Rabindranath Tagore, the Bengali  Nobel Laureate, wrote about the human condition with honesty, tremendous clarity, love and compassion. He wrote about the complexity of darkness, shadows  and light in the human experience in simple language.  I find myself in tears after reading his poems or watching movies based on his novel and plays. As a  Bengali woman, I was introduced to songs of Tagore, by my parents while a child in Asansol, India.

One of Tagore’s gems is his poem “I Won’t Let You Go”. He  wrote about the timeless human cry, “I Won’t Let You Go”, especially one’s loved ones. Tagore experienced many losses in his life: his mother passed away when he was 14, in adulthood, he lost his sister-in-law, whom he was close to, his wife, two daughters and a son. Tagore wrote about the agonizing human cry to not let go as primal and perennial. Yet, he concluded that  we have to let go. He described his endless love for his daughter and his love refuses to let her go, fighting with all his strength to keep her near. He talked about his sadness, tears, and shattered pride as his love for her is defeated as he had to let her go. He talked about  separation in the human condition where a key  lesson in humanity is let go. He talked about living in an universe where we need to let go. He was also deeply spiritual and talked about his loved ones existing beyond life and death.

The Buddha stated “In the end these things matter most: How well did you love? How fully did you live? How deeply did you let go?”. I love this quote. However,  I have no recipe to let go, except it is something we must learn in the human condition. I think about letting go as a practice which we need to cultivate each day.  It is also hard as hell. Radical acceptance of reality after loss is key to letting go. This radical acceptance process in unique for each individual. Grief seems to be the pathway to open the door to let go of “what was” in order to meet “what is”.    “What is” may not as appealing as “what was”, but it is what we have to live in and work with.

Additionally, the practice of letting go may mean to not be afraid of negative feelings, but, sit with them, find healthy coping tools, support, and find safe places to weep and sob. Remembering the impermanence of feelings and nonjudgmental stance towards feelings is helpful.

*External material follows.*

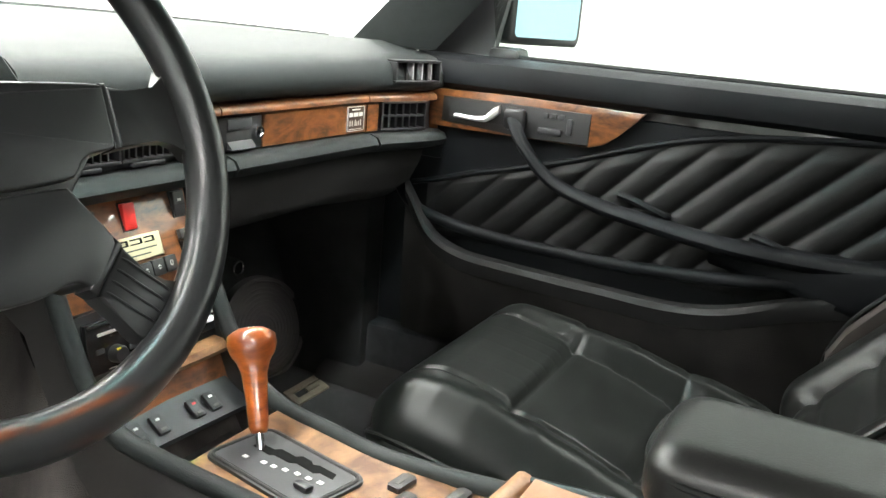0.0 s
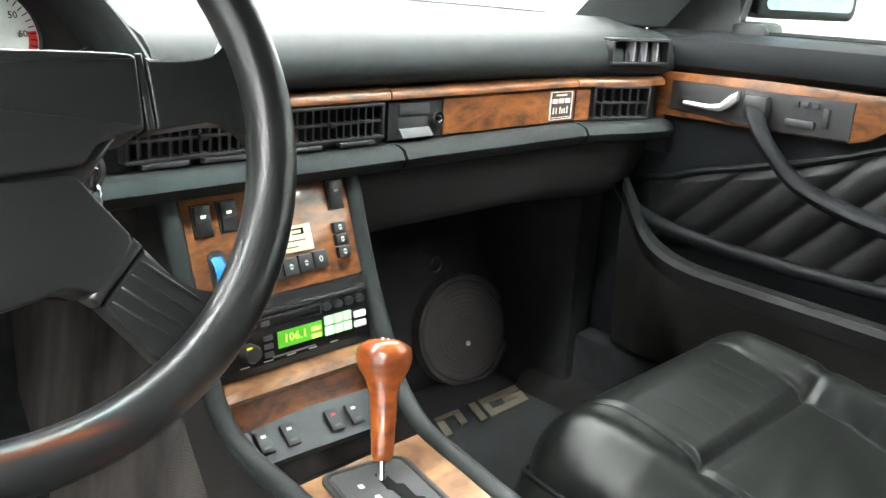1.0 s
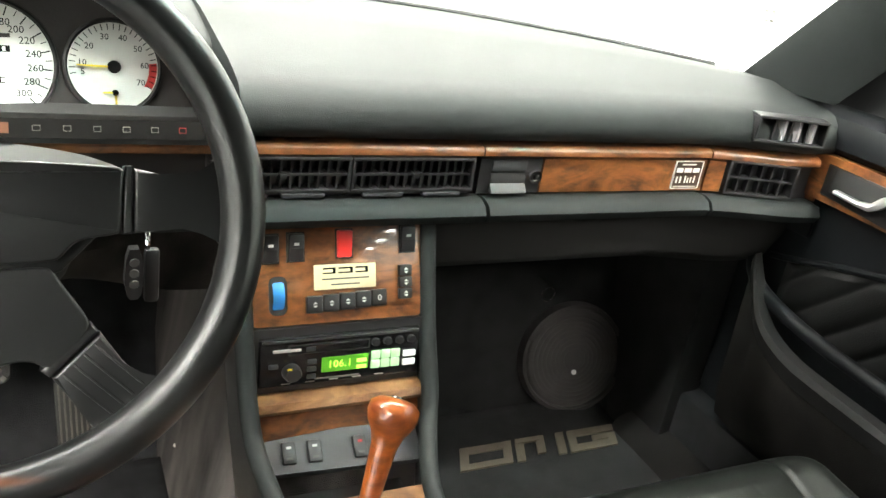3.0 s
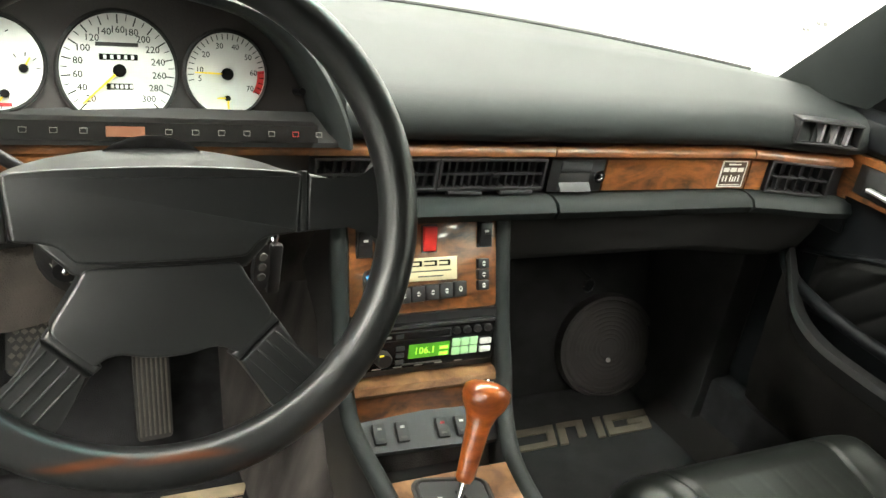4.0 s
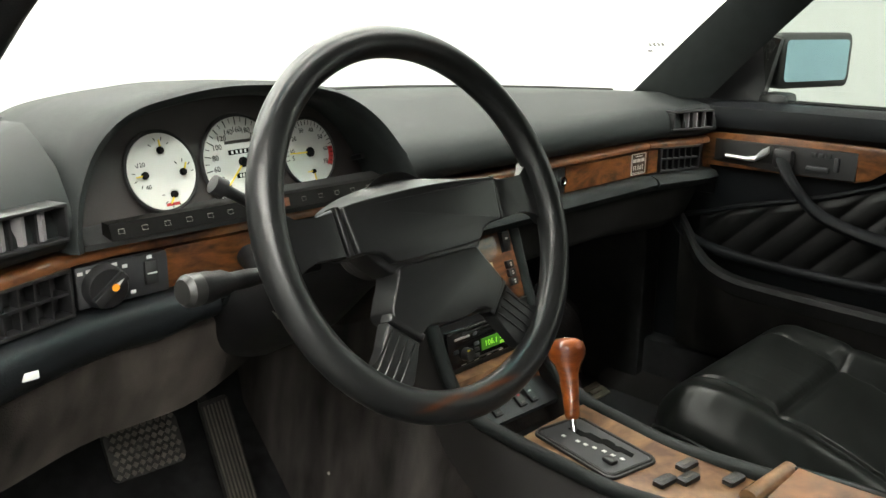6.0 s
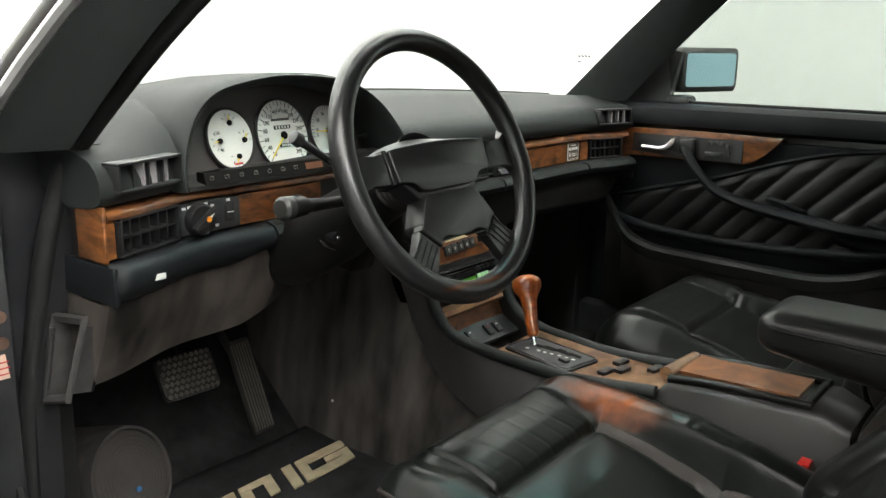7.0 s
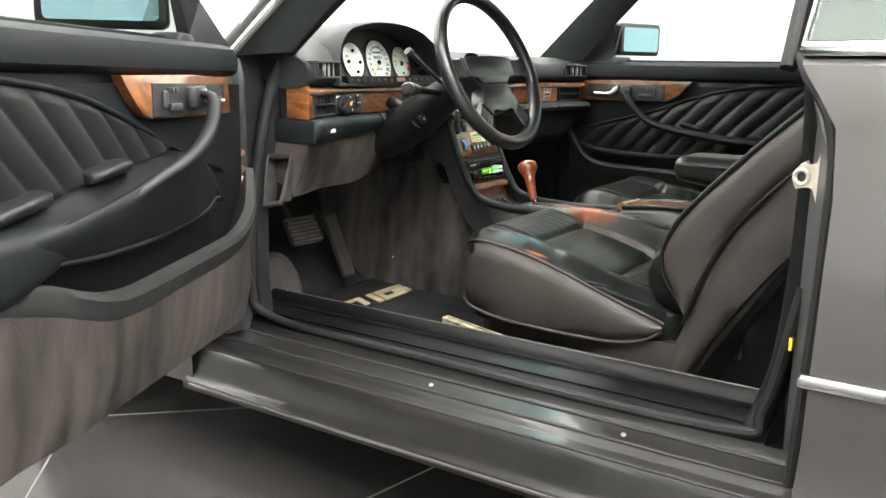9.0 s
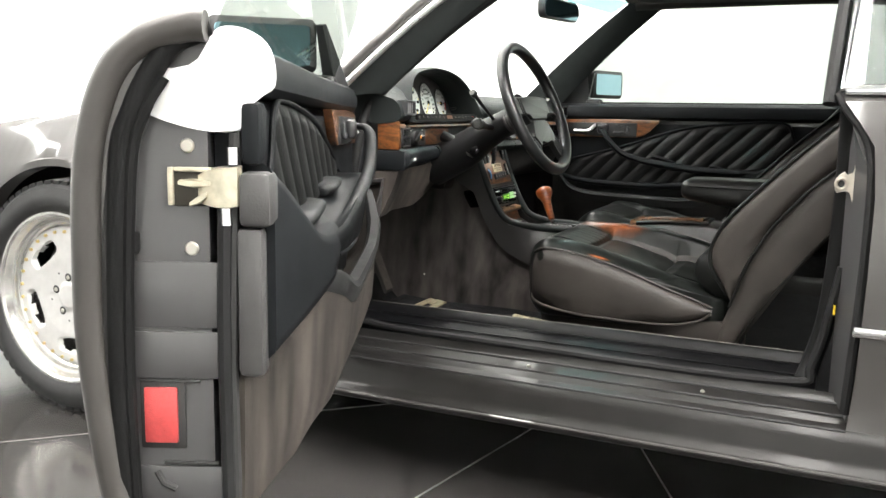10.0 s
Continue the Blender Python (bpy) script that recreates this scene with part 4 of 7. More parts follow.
        rings.append([P(-0.005, y, zb - 0.03), P(dd_ * 0.75, y, zb - 0.014), P(dd_ * 0.97, y, zb - 0.004), P(dd_, y, zb + 0.008), P(dd_, y, zt - 0.018), P(dd_ * 0.93, y, zt - 0.006), P(dd_ * 0.75, y, zt), P(-0.005, y, zt + 0.004)])
    part("armrest_body", loft(B(), rings), DOORV, o, "plain black armrest body", sharp=50)
    P = P0
    # mirror triangle, glass, mirror
    part("mirror_triangle", loft(B(), [[P(-0.02, 0.03, 0.93), P(-0.035, -0.115, 0.93), P(-0.06, -0.135, 1.06), P(-0.055, -0.115, 1.065)], [P(-0.05, 0.03, 0.93), P(-0.06, -0.115, 0.93), P(-0.075, -0.135, 1.06), P(-0.07, -0.115, 1.065)]]), PLASTIC, o)
    g = [(-0.125, 0.925), (-0.125, 1.07), (-0.34, 1.215), (-0.45, 1.275), (-0.62, 1.29), (-1.03, 1.28), (-1.08, 0.925)]
    gl = sheet("window_glass", [P(-0.045 + 0.38 * (z - 0.93), y, z) for y, z in g], [tuple(range(len(g)))], SIDEG, o, "tinted frameless window glass")
    gl.visible_shadow = False
    # outside mirror
    Mm = Matrix.Translation((side * 0.935, -0.165, 1.016)) @ pose(0, 0, 0, 90, 0, side * -17)
    rings = []
    for g, z in ((0.0, 0.0), (0.004, -0.004), (0.004, -0.03), (-0.006, -0.055), (-0.03, -0.075)):
        rings.append([Mm @ Vector((x, y, z)) for x, y in rounded_poly(-0.108 - g, 0.108 + g, -0.052 - g, 0.052 + g, 0.016)])
    hs = part("mirror_housing", loft(B(), rings), PLASTIC, o, "dark door mirror housing", sharp=50)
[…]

I believe  that we never get over a grief and loss of a person, but, that we are transformed by the experience. We need to walk through the grief and loss. I worry about people who try to run away from the grief. Getting stuck in grief is painful too. Complicated bereavement requires meeting with mental health professionals to walk through the process.

Not letting go may have severe consequences, such as, fighting the demands of reality. It is like a child  screaming at the ocean, “Stop the waves” and “Get rid of the water”.

In 2020, many  people are grieving the loss of  “what was”.  Many people may have accepted “what is”. I believe there is peace in acceptance of “what is”, regardless of how messy it is. With radical acceptance of reality and walking through grief, we find renewed sense of purpose and meaning.

My prayer is God guides us in living in the   “in-between space” of groundlessness and maintaining ground as we walk through the grief process and finding new ground of meaning and purpose in letting go of “what was” to “what is”. My experience is my faith helped me tremendously in healing. Yet, a couple of months ago, I was at the temple and one of my ma’s favorite songs started playing in the background. I  cried like a five year old girl. Bittersweet tears: sweetness of my memories and sadness that I cannot call her when I get home. Yet, it is what it is.